Ripple’s Chief Technology Officer, David Schwartz, has just peeled back the curtain on a never-before-seen snapshot of XRP’s earliest days. In what began as a casual exchange on Twitter, Schwartz ended up revealing a raw and rare artifact: a real commit tree from Ripple’s foundational development – messy, multi-colored, and completely unpolished.
First glance, it’s nostalgic for the Ripple fans. But it’s also a glimpse into how one of crypto’s most controversial and high-profile blockchains was actually built.
Let’s dive in.
It all started when a user poked fun at Schwartz’s long-standing Twitter header – a dramatic quote about Ripple battling the legacy financial system.
Rather than brushing it off, Schwartz leaned in. He asked the community to suggest new banner images and casually dropped four options. One stood out immediately: a chaotic, spaghetti-like commit diagram that looked more like abstract expressionism than structured code.
The reaction was instant. When asked what the image was, Schwartz responded:
“That’s a real portion of the commit tree for rippled. It was carefully chosen to look as bad as possible.”
He then added a detail that offered a rare look into how Ripple’s protocol was actually shaped:
“Because Arthur and I coordinated frequently, we also pushed commits very frequently, even if they didn’t compile, so we could talk about what we were doing at that moment.”
In the early days, Ripple’s codebase wasn’t a polished, version-controlled product. It was a chat room for rapid-fire collaboration. Schwartz and co-founder Arthur Britto often committed incomplete code just to keep pace with one another.
The logs from this chaotic phase show usernames like JoelKatz (Schwartz), Britto, and MJK.
Schwartz noted that the commit stretch in the image was particularly unruly because both he and Britto were modifying nearby components at the same time – a scenario they usually tried to avoid.
Ripple is usually in the news for its legal battles or big partnerships. But this glimpse takes us back to when things were a lot simpler and a lot messier.
For XRP supporters, this snapshot is a reminder of how the project really began – built fast, with barely any structure, by a small team trying to make something new.
Love it when the crypto community keeps it real!

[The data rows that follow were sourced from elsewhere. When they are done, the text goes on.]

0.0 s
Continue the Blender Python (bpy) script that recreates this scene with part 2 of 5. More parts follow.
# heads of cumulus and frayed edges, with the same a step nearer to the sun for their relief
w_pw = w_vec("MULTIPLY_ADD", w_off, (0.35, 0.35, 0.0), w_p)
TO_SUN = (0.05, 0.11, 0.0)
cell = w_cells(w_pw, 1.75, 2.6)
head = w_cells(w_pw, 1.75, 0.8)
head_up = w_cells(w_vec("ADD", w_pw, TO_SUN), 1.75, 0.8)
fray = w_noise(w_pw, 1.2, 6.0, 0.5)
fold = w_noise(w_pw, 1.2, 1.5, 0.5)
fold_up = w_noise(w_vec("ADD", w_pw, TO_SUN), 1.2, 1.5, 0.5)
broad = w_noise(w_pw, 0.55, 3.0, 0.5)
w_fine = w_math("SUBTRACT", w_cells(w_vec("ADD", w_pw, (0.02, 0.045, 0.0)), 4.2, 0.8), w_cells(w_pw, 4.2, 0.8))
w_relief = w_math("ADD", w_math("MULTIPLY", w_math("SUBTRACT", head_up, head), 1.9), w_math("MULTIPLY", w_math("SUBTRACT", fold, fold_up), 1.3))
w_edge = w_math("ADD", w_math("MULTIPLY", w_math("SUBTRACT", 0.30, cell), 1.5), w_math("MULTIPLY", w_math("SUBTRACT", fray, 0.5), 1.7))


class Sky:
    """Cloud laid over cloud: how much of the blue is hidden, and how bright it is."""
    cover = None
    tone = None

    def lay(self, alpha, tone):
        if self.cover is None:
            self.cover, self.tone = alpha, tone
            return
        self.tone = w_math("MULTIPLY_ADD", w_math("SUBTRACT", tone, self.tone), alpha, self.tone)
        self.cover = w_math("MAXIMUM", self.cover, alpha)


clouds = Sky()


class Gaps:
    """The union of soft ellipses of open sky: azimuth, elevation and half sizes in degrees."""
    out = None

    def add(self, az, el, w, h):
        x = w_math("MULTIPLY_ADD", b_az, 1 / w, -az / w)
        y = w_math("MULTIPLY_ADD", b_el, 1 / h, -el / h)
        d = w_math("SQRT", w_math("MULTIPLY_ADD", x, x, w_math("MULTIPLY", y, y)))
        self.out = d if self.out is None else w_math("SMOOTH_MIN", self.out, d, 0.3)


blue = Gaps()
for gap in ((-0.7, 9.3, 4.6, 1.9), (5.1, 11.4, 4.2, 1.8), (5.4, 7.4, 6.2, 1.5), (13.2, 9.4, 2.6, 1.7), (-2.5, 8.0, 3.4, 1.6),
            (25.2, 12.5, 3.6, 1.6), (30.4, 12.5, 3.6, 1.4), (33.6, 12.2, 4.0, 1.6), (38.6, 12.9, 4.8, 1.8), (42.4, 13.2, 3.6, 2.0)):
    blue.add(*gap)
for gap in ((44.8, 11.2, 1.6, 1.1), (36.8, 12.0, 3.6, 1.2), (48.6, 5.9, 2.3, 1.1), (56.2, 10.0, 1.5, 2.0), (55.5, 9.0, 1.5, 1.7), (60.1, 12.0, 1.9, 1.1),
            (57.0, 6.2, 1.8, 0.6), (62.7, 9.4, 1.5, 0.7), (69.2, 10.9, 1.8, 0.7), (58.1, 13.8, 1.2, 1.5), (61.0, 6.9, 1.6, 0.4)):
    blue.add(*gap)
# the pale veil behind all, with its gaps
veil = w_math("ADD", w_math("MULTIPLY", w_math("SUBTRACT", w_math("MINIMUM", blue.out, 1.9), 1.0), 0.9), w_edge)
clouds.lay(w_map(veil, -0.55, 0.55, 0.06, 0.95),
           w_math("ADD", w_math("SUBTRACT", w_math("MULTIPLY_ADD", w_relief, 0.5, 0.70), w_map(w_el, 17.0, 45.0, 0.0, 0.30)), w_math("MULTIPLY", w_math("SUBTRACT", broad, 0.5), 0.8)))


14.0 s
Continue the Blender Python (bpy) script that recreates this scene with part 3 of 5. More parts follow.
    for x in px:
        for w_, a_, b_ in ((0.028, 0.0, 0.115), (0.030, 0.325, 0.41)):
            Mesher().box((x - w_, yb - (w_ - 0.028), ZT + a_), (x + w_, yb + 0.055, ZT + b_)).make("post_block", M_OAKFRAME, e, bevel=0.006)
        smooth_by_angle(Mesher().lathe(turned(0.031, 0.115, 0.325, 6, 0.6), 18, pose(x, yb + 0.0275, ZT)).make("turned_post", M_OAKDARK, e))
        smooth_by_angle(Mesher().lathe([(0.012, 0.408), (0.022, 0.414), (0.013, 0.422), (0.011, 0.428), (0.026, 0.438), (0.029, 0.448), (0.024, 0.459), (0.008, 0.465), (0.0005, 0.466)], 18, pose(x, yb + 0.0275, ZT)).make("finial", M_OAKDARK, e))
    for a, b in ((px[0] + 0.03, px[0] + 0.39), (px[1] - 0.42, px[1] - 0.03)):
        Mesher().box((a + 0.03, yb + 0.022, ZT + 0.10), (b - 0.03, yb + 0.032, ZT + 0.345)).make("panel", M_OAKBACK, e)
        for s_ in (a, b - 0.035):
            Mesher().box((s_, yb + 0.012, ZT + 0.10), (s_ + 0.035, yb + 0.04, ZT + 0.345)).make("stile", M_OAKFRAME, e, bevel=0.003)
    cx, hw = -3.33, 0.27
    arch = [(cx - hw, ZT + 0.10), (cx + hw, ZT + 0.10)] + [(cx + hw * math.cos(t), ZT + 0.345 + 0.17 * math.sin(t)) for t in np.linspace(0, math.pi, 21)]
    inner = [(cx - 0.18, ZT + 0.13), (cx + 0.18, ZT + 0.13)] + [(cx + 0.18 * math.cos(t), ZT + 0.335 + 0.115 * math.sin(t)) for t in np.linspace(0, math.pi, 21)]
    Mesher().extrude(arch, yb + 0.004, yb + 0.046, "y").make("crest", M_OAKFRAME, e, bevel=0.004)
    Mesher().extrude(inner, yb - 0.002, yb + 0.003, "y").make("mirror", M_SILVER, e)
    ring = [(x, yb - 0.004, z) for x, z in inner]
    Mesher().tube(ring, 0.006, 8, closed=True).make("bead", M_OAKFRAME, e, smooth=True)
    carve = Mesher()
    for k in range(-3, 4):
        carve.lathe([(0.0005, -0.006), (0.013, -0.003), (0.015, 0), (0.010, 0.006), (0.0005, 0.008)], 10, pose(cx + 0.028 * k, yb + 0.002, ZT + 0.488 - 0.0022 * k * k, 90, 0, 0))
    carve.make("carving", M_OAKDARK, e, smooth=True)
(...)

A “commit tree” in software development visualizes the evolution of a codebase, showing every saved change (“commit”) and how different lines of development merged. Ripple’s early commit tree appears chaotic because co-founders David Schwartz and Arthur Britto frequently committed incomplete code to facilitate rapid, real-time collaboration, treating the commit log as a communication tool rather than a polished version history.
While not a standard best practice for all software, some very early-stage blockchain projects, particularly those with a small, highly collaborative core team, might have committed incomplete or non-compiling code. This can occur when prioritizing rapid iteration and real-time communication among founders over strict version control discipline, as seen with Ripple’s initial development.
Yes, the XRP Ledger (XRPL) codebase, including its commit history, is open-source and publicly accessible. While David Schwartz revealed a specific chaotic “snapshot,” the full history of the rippled repository can be explored on platforms like GitHub, which host the project’s source code and development logs.